Ask yourself: who in their right mind wouldn’t want to move to an oasis like Fernie. On a North American scale, are there not thousands or tens of thousands of people for whom Fernie is a uniquely perfect lifestyle match.
Then why do the number of permanent residents stay pasted at 5,000, or even drop slightly, year after year?
Employment opportunities.
My impression, as an outsider and long-time admirer, is that Fernie is an attractive base for coal mining commuters and seasonal service workers. It is also an attractive base to set up small, low-revenue store front shops. It is not a place to start your career (with a few noteable exceptions that I have encountered over the years), and it is an economically risky place to relocate a family.
If the community does aspire to stabilize or grow its size with more permanent residents, these people need quality jobs. Effective self-promotion seems like a good first step. Your DMO opportunity sure seems on the mark.

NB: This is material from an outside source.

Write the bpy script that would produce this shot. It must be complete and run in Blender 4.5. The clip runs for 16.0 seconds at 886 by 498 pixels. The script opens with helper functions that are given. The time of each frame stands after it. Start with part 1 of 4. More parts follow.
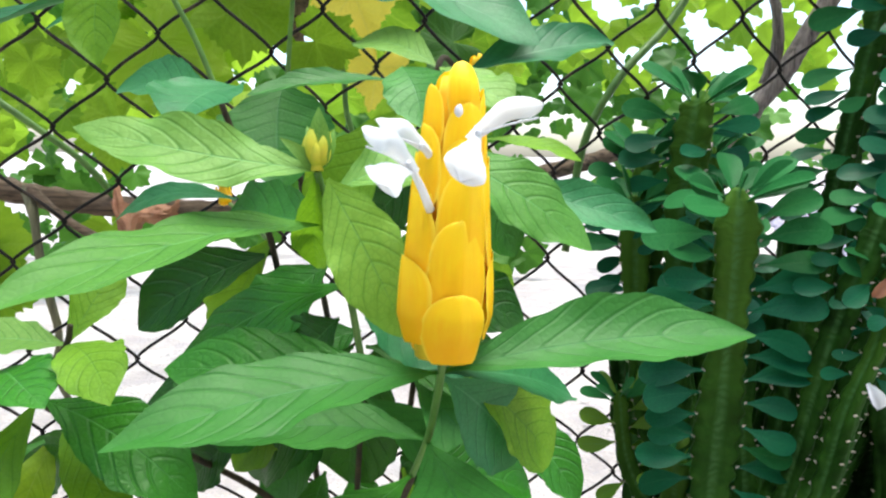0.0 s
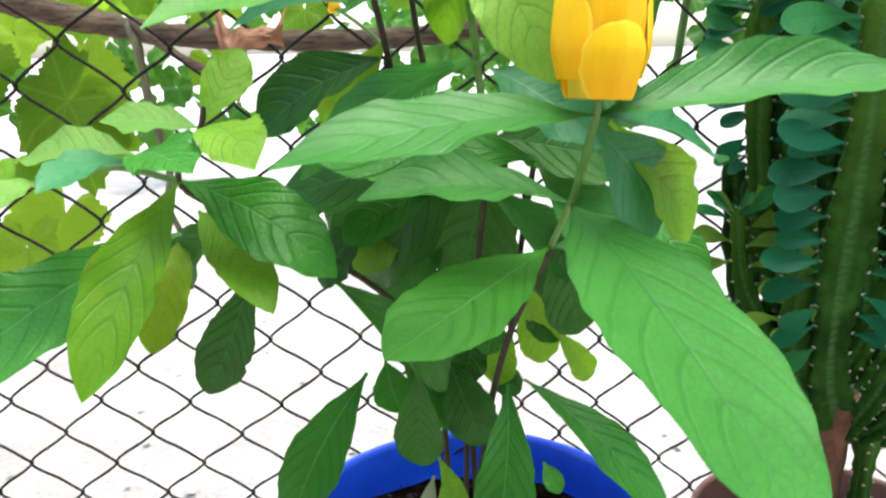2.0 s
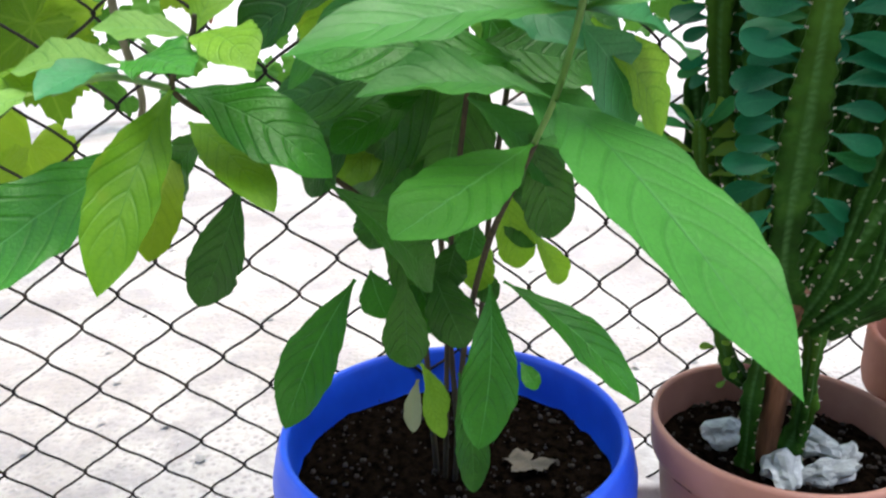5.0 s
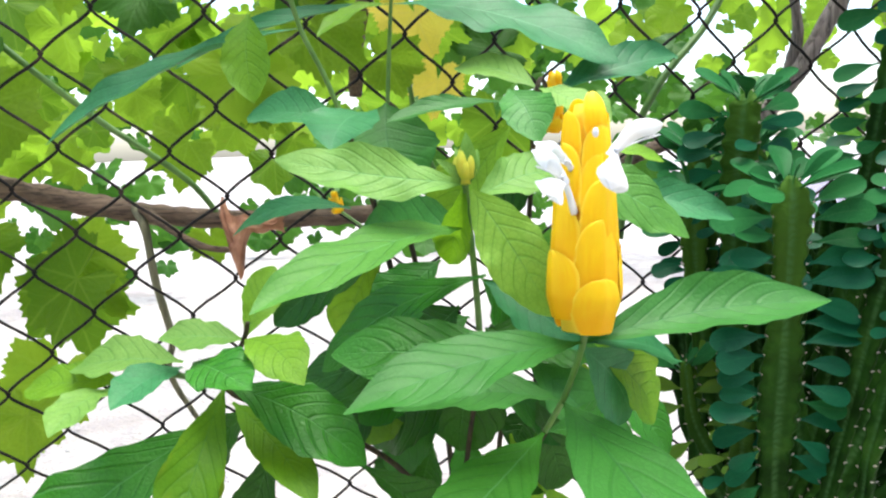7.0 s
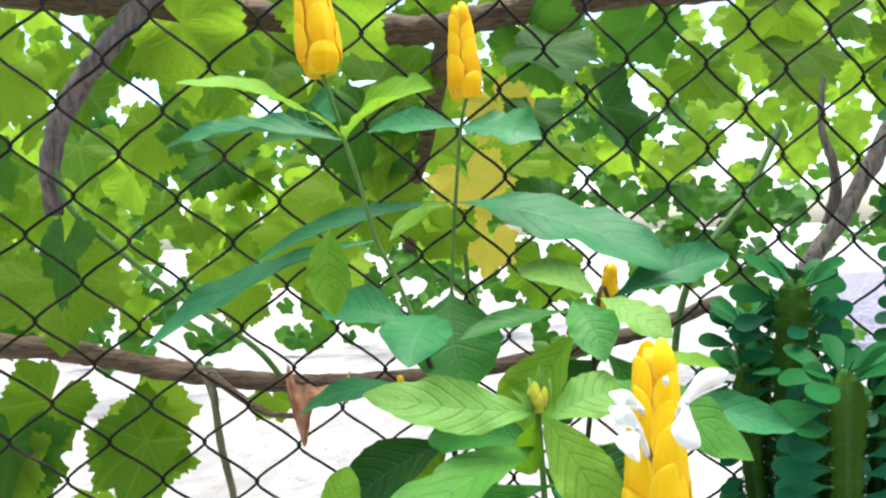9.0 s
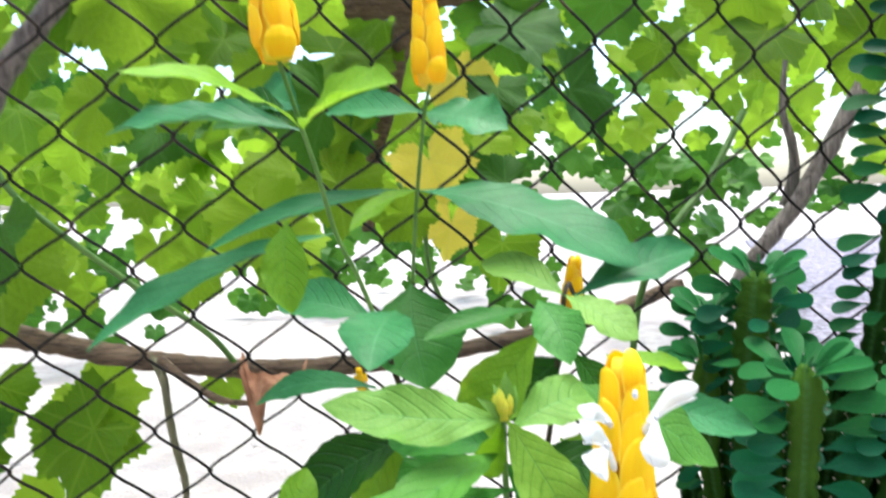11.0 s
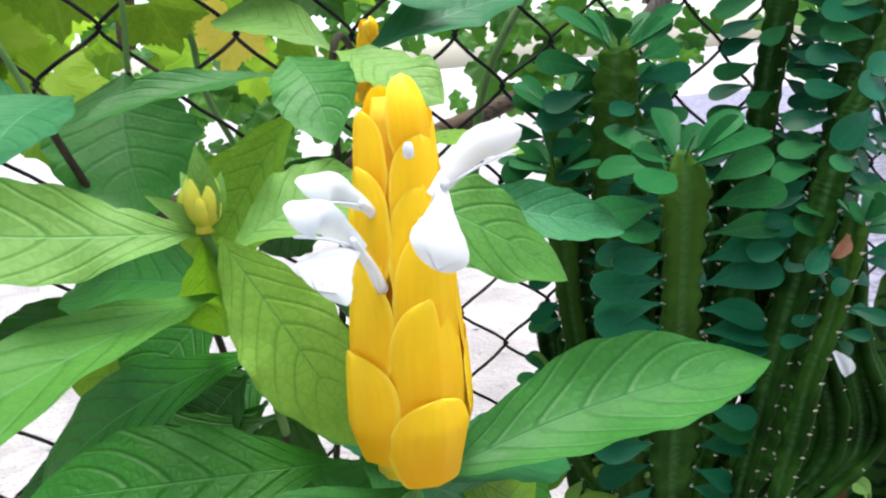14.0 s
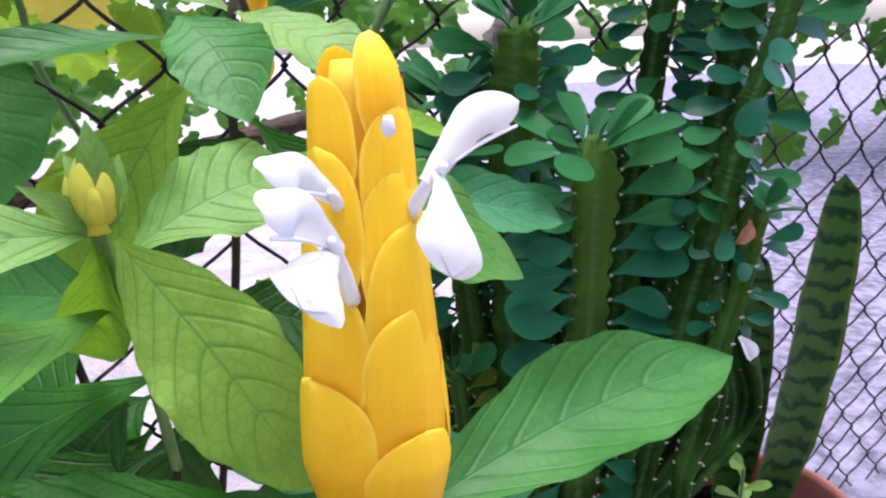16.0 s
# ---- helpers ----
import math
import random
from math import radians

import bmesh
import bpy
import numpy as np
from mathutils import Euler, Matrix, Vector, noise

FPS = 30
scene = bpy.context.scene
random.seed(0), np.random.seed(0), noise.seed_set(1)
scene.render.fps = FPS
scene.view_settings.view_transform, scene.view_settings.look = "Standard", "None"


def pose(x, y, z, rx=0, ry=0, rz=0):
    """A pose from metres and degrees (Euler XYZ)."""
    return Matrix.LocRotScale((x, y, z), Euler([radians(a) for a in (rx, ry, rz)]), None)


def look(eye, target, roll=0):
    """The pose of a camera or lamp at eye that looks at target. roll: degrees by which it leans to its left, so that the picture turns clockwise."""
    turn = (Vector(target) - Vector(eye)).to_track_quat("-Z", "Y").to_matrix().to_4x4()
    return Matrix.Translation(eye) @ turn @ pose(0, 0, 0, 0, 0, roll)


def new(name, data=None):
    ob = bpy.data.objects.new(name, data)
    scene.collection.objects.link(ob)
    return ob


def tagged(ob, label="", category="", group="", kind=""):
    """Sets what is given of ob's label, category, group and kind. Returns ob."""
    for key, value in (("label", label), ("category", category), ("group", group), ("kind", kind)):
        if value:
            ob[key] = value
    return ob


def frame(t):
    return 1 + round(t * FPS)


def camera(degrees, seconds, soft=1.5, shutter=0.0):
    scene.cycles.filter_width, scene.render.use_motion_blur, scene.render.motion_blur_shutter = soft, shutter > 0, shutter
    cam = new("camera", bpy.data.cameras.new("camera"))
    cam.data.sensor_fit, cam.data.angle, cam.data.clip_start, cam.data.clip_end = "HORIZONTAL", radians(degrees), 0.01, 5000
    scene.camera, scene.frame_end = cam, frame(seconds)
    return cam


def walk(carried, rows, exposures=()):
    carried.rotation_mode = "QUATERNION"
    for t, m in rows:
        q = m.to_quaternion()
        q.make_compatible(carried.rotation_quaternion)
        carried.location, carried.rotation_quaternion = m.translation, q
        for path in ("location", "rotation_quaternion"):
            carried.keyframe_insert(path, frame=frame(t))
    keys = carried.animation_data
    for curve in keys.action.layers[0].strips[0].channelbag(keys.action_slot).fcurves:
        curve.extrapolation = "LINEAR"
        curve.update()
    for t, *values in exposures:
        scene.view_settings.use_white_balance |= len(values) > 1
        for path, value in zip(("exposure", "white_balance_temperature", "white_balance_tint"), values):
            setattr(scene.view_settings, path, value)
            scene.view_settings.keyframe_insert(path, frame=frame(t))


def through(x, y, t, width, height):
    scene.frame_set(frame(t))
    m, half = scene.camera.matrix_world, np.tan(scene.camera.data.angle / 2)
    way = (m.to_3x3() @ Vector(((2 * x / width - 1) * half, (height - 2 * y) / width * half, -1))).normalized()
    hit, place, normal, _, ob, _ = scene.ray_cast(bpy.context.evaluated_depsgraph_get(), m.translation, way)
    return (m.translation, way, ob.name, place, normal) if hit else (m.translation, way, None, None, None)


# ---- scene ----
cam = camera(60.28, 16.0, soft=2.2, shutter=0.4)
PATH = [
    (0, (-0.0048, -0.0035, 0.5930), (-0.0051, 0.9890, 0.4709), 0.62),
    (0.5, (-0.0077, -0.0058, 0.5846), (-0.0303, 0.9832, 0.4389), 0.06),
    (1, (-0.0143, -0.0059, 0.5748), (-0.0684, 0.9737, 0.3813), -0.31),
    (1.5, (-0.0213, -0.0067, 0.5593), (-0.0976, 0.9634, 0.3289), -0.90),
    (2, (-0.0329, -0.0064, 0.5429), (-0.1164, 0.9576, 0.2907), -1.07),
    (2.5, (-0.0399, -0.0085, 0.5285), (-0.1118, 0.9384, 0.2151), -1.45),
    (2.8, (-0.0453, -0.0095, 0.5146), (-0.1175, 0.9265, 0.1699), -1.68),
    (3, (-0.0481, -0.0104, 0.5081), (-0.1151, 0.9206, 0.1493), -1.57),
    (3.2, (-0.0498, -0.0114, 0.5010), (-0.1038, 0.9146, 0.1272), -1.31),
    (5.3, (-0.0468, -0.0335, 0.5398), (-0.0612, 0.9214, 0.2434), -1.39),
    (5.5, (-0.0472, -0.0352, 0.5478), (-0.0523, 0.9262, 0.2725), -1.29),
    (6, (-0.0495, -0.0433, 0.5705), (-0.0404, 0.9338, 0.3581), -1.01),
    (6.5, (-0.0598, -0.0532, 0.5860), (-0.0498, 0.9337, 0.4244), -1.55),
    (7, (-0.0601, -0.0624, 0.6031), (-0.0619, 0.9289, 0.4713), -2.34),
    (7.5, (-0.0591, -0.0647, 0.6105), (-0.0632, 0.9278, 0.4878), -3.00),
    (8, (-0.0632, -0.0743, 0.6223), (-0.0943, 0.9239, 0.5715), -3.72),
    (8.5, (-0.0729, -0.0816, 0.6421), (-0.1104, 0.9174, 0.6166), -3.15),
    (8.7, (-0.0753, -0.0823, 0.6539), (-0.1155, 0.9168, 0.6389), -2.65),
    (10.8, (-0.0836, -0.0738, 0.6971), (-0.0842, 0.9250, 0.6491), -2.10),
    (11, (-0.0813, -0.0662, 0.6880), (-0.0619, 0.9312, 0.6184), -1.76),
    (11.5, (-0.0672, -0.0404, 0.6610), (-0.0198, 0.9503, 0.5335), -2.36),
    (12, (-0.0549, -0.0150, 0.6448), (0.0221, 0.9678, 0.4769), -2.74),
    (12.5, (-0.0380, 0.0081, 0.6305), (0.0552, 0.9832, 0.4292), -4.01),
    (13, (-0.0350, 0.0246, 0.6269), (0.0721, 0.9959, 0.4146), -4.72),
    (13.5, (-0.0340, 0.0479, 0.6269), (0.0990, 1.0139, 0.4051), -4.83),
    (14, (-0.0233, 0.0684, 0.6233), (0.1439, 1.0270, 0.3927), -4.68),
    (14.5, (-0.0216, 0.0783, 0.6212), (0.1558, 1.0338, 0.3855), -4.63),
    (15, (-0.0317, 0.0864, 0.6192), (0.2068, 1.0290, 0.3852), -3.63),
    (15.5, (-0.0426, 0.1005, 0.6161), (0.2802, 1.0164, 0.3777), -2.72),
    (16, (-0.0431, 0.1067, 0.6194), (0.3234, 1.0009, 0.3621), -3.01),
]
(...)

If, on the other hand, you would like to keep things as they are, then stick with your current plan, but hope that nothing else changes (like an influx of big box stores, a string of bad winter seasons, new ski industry competition, an environmental hazard, a turn in coal fortunes, etc.), where change occurs without your control.
This was the lesson that I learned in Toronto during SARS – an event that we have still not gotten over completely – or Detroit learned during the change of auto inductry fortunes, or New York learned on a business-as-usual day one September, or New Orleans learned when bad climate met bad luck – things will change. Invest in the community to flourish during the good times, while building strength to help manage inevitable changes.
P.S. Please invest in Fernie so that I can relocate my family there.